Abstract

Despite deforestation taking place globally, forest cover is increasing in many European landscapes. This increase, however, resulting from plantations and spontaneous forest regrowth, may obscure the generally declining trend of semi-natural forests, though the latter are essential for local and landscape-level conservation strategies and sustainable forest management. We assessed changes in semi-natural and secondary forest cover since the 18th century in Hungary, focusing on the continuity of semi-natural forests. The main trajectories of regional and country-scale forest transformations were reconstructed from the fine-scale site histories of 1,728 randomly selected sample localities. Historical and recent datasets were complemented with field data to estimate forest cover change for seven time periods between the 1780s and the 2010s. Total forest cover changes over these 230 years showed a U-shape curve (from 25% to 24%), leading to a forest minimum in the first half of the 20th century. Semi-natural and secondary forests exhibited strikingly different trends. The proportion of semi-natural forests decreased to 36% of the total forest area by the 2010s, driven mainly by conversion to arable land, while 88% of the actual semi-natural forests have remained continuous forest since the 18th century.

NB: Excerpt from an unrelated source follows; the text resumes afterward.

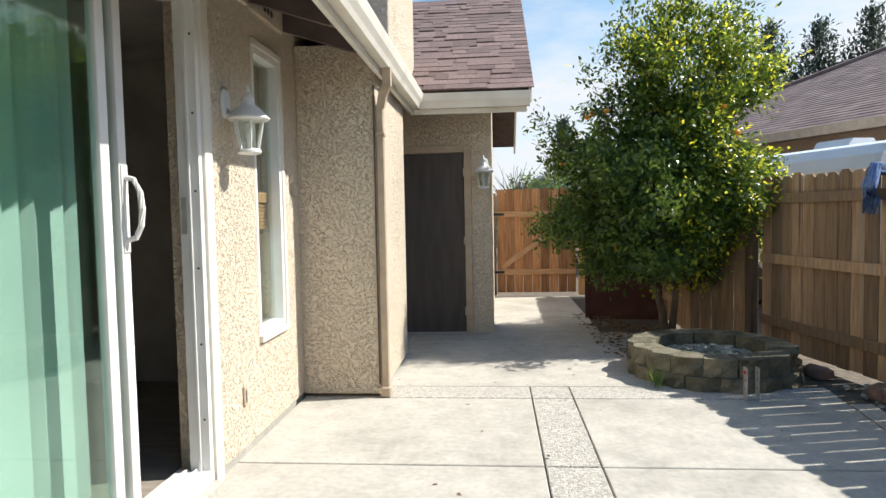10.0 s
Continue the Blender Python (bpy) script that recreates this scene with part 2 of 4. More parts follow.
DOOR_BROWN = mat("dark_brown_door", (0.052, 0.042, 0.038), 0.6, color2=(0.075, 0.062, 0.056), scale=20, stretch=(1, 1, 0.12), bump=0.3, bump_scale=80, bump_dist=0.002,
                 stain=(0.09, 0.075, 0.065), stain_scale=3)
WOOD = mat("cedar_board", (0.45, 0.265, 0.118), 0.8, color2=(0.66, 0.43, 0.21), scale=7, stretch=(6, 6, 0.45), stain=(0.30, 0.21, 0.14), stain_scale=2.4, stain_amount=0.5,
           bump=0.5, bump_scale=30, bump_dist=0.003, per_object=0.42, knots=True)
WOOD_GREY = mat("weathered_board", (0.27, 0.165, 0.092), 0.85, color2=(0.40, 0.265, 0.15), scale=7, stretch=(6, 6, 0.45), stain=(0.26, 0.22, 0.18), stain_scale=2.2, stain_amount=0.6,
                bump=0.5, bump_scale=30, bump_dist=0.003, per_object=0.42, knots=True)
GATE_WOOD = mat("red_cedar_board", (0.34, 0.15, 0.062), 0.8, color2=(0.50, 0.265, 0.12), scale=7, stretch=(6, 6, 0.45), stain=(0.24, 0.13, 0.075), stain_scale=2.4, stain_amount=0.5,
                bump=0.5, bump_scale=30, bump_dist=0.003, per_object=0.4, knots=True)
WOOD_DARK = mat("dark_post", (0.10, 0.065, 0.042), 0.85, color2=(0.15, 0.10, 0.065), scale=8, stretch=(5, 5, 0.5), bump=0.5, bump_scale=30)
WOOD_RAIL = mat("cedar_rail", (0.46, 0.26, 0.125), 0.8, color2=(0.60, 0.37, 0.20), scale=7, stretch=(0.6, 5, 5), stain=(0.42, 0.30, 0.2), stain_scale=2.4, stain_amount=0.4,
                bump=0.4, bump_scale=30, bump_dist=0.003)
MAROON = mat("maroon_panel", (0.060, 0.018, 0.016), 0.7, color2=(0.085, 0.03, 0.026), scale=6, stain=(0.12, 0.08, 0.06), stain_scale=4)
SHINGLE = mat("shingle", (0.145, 0.098, 0.090), 0.95, color2=(0.225, 0.162, 0.150), scale=55, per_object=0.28, bump=0.7, bump_scale=260, bump_dist=0.004, use_object=False)
SHINGLE_FAR = mat("shingle_far", (0.165, 0.115, 0.105), 0.95, color2=(0.215, 0.16, 0.148), scale=3, per_island=0.18, bump=0.5, bump_scale=200, use_object=False)
GLASS_GREEN = glass_mat("green_glass", (0.80, 0.94, 0.89))
GLASS_CLEAR = glass_mat("clear_glass", (0.90, 0.95, 0.93))
SCREEN = mat("insect_screen", (0.085, 0.085, 0.078), 0.6, color2=(0.07, 0.07, 0.065), scale=300, spec=0.3)
BLIND = mat("blind_vane", (0.80, 0.82, 0.79), 0.55, color2=(0.75, 0.77, 0.74), scale=3)
ROOM = mat("room_paint", (0.55, 0.51, 0.46), 0.9, scale=3)
ROOM_FLOOR = mat("room_floor", (0.26, 0.22, 0.18), 0.45, color2=(0.36, 0.31, 0.255), scale=5, stretch=(1, 6, 1))
METAL_GALV = mat("galvanised_steel", (0.62, 0.62, 0.60), 0.45, metal=0.7, color2=(0.5, 0.5, 0.49), scale=14, stain=(0.35, 0.3, 0.26), stain_scale=9)
BLACK = mat("black_plastic", (0.02, 0.02, 0.02), 0.5)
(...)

Our results showed that when reconstructing landscape-scale historical forest cover change and continuity, the loss of semi-natural forests remains hidden if the calculations are limited to ‘total forest cover change’. It would therefore be immensely important to distinguish between semi-natural and secondary forests, and between types of continuity in the assessments used for conservation-oriented landscape planning and sustainable forest management.